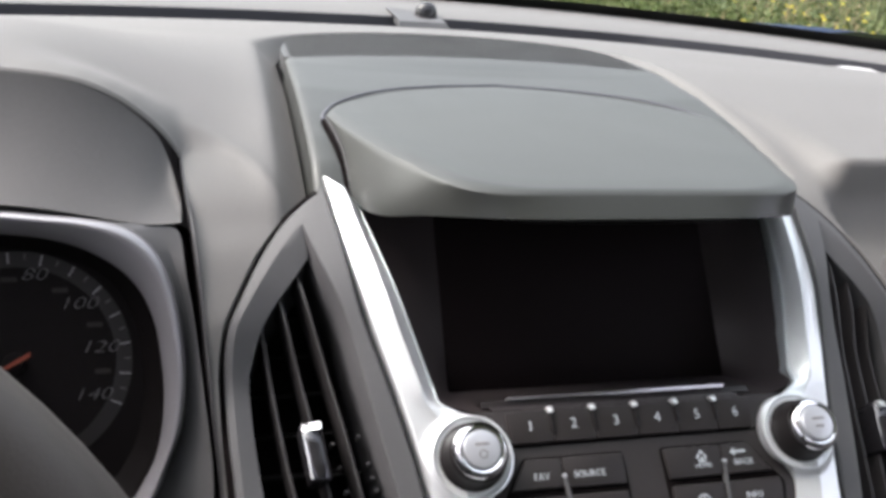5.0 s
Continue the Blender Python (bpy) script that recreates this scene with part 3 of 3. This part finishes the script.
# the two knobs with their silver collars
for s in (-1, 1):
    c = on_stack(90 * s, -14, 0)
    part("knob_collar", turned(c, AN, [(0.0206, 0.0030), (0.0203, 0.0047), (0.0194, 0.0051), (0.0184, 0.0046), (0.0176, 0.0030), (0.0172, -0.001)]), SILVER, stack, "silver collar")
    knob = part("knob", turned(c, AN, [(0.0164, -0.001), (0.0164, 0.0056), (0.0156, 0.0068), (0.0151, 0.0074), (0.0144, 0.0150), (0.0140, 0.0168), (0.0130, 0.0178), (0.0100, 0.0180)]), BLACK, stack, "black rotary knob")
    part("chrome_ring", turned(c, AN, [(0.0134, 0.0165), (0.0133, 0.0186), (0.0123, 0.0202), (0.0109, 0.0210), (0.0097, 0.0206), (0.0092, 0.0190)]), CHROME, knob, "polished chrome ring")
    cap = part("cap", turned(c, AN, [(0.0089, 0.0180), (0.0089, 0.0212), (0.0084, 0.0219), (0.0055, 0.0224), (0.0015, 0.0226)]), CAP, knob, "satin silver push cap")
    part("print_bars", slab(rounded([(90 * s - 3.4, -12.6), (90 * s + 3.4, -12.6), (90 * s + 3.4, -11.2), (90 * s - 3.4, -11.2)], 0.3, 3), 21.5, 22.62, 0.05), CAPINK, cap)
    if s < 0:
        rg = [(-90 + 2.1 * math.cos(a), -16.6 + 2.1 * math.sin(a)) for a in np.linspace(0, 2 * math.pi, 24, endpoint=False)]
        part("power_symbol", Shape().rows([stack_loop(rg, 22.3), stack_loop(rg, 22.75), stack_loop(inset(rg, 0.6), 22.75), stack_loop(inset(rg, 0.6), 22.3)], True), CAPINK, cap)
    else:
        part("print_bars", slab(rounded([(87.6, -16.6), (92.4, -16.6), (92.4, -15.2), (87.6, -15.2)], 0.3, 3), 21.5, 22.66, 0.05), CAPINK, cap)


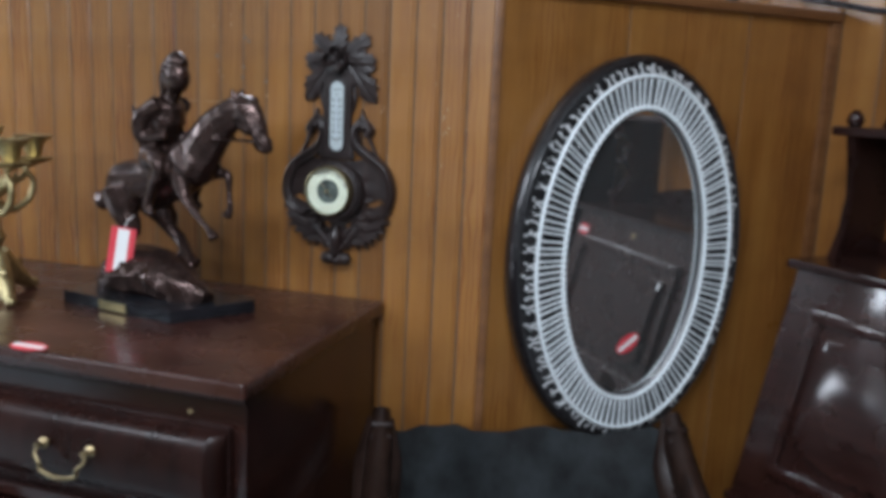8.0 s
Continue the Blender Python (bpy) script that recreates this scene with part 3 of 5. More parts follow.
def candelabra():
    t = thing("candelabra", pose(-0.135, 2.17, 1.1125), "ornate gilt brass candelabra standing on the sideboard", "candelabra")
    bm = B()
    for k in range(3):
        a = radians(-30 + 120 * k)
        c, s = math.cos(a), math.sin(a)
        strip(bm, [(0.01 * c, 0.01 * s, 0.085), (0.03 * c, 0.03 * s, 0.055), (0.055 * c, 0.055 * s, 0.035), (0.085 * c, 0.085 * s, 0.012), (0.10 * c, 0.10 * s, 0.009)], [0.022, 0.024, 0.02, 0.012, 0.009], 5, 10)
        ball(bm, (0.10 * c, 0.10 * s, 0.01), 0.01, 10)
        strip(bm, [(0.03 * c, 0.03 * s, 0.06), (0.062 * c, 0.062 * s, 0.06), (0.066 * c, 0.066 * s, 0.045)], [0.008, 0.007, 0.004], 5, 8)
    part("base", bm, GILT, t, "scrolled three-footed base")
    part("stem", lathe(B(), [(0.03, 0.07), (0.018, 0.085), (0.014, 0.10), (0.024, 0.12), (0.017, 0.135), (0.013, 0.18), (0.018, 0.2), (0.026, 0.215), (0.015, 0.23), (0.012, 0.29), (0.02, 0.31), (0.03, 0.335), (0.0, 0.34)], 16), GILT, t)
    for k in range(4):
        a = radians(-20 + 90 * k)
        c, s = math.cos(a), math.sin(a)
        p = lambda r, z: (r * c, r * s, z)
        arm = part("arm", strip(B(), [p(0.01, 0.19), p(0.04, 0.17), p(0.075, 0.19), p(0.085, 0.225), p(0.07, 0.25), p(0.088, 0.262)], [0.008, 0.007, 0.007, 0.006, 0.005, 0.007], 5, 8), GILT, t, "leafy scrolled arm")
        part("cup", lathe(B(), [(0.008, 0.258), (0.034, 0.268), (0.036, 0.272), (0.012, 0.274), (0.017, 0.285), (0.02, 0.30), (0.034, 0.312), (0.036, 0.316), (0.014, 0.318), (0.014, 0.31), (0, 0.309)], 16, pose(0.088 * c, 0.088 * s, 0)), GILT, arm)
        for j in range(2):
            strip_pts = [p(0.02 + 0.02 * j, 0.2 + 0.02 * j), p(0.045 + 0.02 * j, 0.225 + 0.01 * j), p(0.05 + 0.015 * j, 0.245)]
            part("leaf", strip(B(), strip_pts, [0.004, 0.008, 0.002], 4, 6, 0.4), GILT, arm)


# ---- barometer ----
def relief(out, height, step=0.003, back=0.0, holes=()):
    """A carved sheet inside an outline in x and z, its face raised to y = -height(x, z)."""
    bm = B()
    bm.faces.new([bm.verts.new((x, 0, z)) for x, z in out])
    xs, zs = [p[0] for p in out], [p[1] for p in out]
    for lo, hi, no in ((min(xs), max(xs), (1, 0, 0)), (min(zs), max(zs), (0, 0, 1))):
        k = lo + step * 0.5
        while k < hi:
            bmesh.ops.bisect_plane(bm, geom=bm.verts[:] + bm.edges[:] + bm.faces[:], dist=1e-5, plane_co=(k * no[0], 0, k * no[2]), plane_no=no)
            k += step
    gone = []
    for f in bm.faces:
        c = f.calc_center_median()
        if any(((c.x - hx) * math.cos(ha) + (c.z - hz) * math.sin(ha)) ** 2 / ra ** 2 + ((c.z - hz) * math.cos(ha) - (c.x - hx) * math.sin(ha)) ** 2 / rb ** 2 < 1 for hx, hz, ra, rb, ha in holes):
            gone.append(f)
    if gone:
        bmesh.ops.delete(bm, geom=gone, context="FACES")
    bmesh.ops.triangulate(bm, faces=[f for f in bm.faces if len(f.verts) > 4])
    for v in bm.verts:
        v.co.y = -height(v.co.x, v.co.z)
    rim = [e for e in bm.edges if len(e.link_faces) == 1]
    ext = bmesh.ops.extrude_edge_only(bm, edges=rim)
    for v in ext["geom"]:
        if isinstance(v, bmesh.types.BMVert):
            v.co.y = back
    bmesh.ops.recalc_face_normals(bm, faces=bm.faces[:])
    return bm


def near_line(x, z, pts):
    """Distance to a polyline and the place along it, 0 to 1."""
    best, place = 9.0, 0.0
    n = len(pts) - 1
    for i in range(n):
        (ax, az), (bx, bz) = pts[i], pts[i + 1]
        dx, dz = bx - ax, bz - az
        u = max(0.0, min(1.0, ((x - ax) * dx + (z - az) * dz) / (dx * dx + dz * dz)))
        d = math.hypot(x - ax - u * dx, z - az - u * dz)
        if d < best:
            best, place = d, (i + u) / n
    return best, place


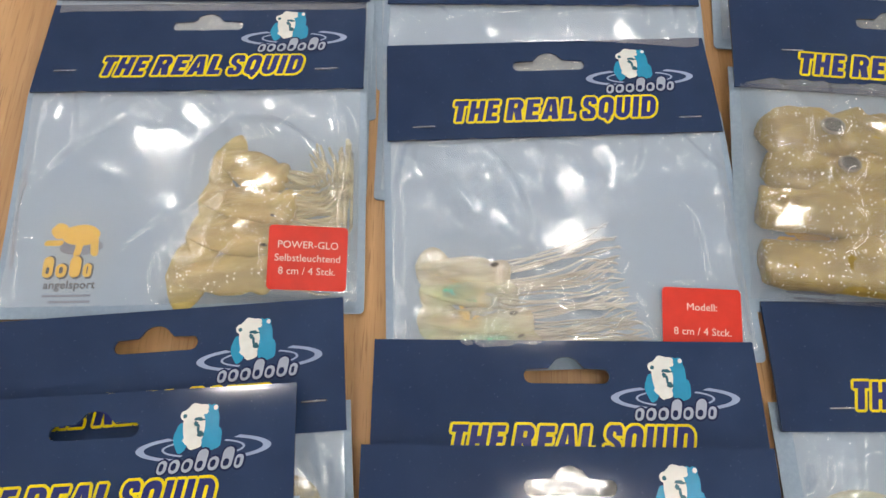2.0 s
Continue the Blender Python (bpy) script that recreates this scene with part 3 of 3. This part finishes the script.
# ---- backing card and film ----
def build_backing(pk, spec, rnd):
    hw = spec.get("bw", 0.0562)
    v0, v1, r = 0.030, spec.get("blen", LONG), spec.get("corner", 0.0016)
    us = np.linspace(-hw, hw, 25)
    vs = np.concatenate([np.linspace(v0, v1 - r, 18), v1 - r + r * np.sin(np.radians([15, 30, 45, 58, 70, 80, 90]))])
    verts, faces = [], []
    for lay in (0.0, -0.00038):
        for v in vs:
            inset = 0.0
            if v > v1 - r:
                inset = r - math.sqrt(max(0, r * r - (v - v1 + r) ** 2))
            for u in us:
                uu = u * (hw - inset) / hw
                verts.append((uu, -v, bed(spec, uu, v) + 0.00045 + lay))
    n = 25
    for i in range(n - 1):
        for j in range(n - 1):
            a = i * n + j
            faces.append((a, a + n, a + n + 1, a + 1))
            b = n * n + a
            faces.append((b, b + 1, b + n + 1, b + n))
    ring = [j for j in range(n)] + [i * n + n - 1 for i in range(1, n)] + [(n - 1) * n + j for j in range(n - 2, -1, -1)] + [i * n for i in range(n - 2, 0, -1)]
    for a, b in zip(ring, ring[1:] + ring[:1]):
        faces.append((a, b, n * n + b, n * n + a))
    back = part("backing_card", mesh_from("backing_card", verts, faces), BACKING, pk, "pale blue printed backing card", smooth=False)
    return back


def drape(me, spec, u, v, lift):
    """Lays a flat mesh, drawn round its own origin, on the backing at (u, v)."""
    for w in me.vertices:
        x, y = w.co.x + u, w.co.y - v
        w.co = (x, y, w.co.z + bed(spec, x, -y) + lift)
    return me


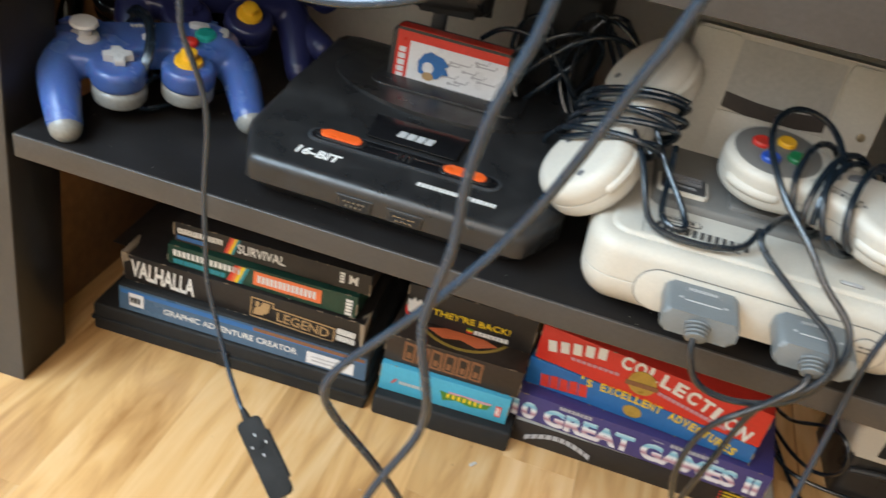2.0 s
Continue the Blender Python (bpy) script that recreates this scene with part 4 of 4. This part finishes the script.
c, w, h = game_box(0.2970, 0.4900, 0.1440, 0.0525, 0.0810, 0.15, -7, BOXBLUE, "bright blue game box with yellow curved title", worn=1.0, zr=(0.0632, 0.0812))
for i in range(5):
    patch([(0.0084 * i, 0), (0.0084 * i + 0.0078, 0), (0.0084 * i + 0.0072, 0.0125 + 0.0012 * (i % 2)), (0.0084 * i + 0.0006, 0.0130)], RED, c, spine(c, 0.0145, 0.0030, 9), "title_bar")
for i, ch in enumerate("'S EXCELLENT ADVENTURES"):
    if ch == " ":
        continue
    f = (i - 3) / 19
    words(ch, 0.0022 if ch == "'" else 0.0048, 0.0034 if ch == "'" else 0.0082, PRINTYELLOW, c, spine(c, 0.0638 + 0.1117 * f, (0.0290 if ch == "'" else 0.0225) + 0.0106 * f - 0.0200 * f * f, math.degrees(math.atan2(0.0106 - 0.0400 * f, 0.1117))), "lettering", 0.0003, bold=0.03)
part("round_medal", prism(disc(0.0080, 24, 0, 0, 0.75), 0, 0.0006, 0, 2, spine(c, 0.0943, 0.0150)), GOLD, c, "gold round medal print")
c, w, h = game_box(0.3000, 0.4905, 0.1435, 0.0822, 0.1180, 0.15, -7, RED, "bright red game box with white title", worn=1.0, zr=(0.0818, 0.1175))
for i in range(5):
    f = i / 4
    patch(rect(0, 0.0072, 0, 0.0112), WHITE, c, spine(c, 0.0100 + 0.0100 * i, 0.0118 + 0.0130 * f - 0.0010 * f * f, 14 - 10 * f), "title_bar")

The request
In the entries above, count each line with "script"; reply with the total only.

Full answer
4